C. Kunthianum, another of the large-growing Crinums, is highly to be recommended for amateur culture, being much more easily managed than either ornatum or Kirkii. It is evergreen, and has broad strap leaves of a bluish green that, in the house, are held erect, and for this reason it presents the finest appearance of all Crinums. It throws up a tall spike crowned with ten or twelve large, lily-like flowers of a rosy white with crimson stripes through the petals.

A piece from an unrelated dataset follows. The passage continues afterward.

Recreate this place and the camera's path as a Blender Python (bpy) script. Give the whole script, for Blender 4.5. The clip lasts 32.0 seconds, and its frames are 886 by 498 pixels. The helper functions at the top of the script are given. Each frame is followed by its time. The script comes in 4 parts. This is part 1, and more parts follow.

The general treatment of Amaryllis is the same as for Crinums. Disturb the roots as little as possible, and give as complete seasons of rest as the plant seems to require. When it is apparent that they are trying to rest they should not be forced to grow, but aided to sleep by judicious withholding of water, tempering of the light, and the like. Evergreen Amaryllis, like the Aulica platypetala, do not need these periods of complete rest, but they need a partial rest, and as long as no new leaves appear should be watered moderately and the roots left undisturbed as long as possible. Remove all offshoots that have grown to any size when the plant starts to grow and the top-soil is being renewed, and pot them off in small pots an inch larger than the bulbs. The number of fine hybrids have increased so rapidly of late years that it is impossible to describe them separately, as many of them are flaked and splashed with colour in a wonderful manner. Of the old-time favourites it is doubtful if any excels the A. Johnsonii, and a collection of Amarylli might well begin with this.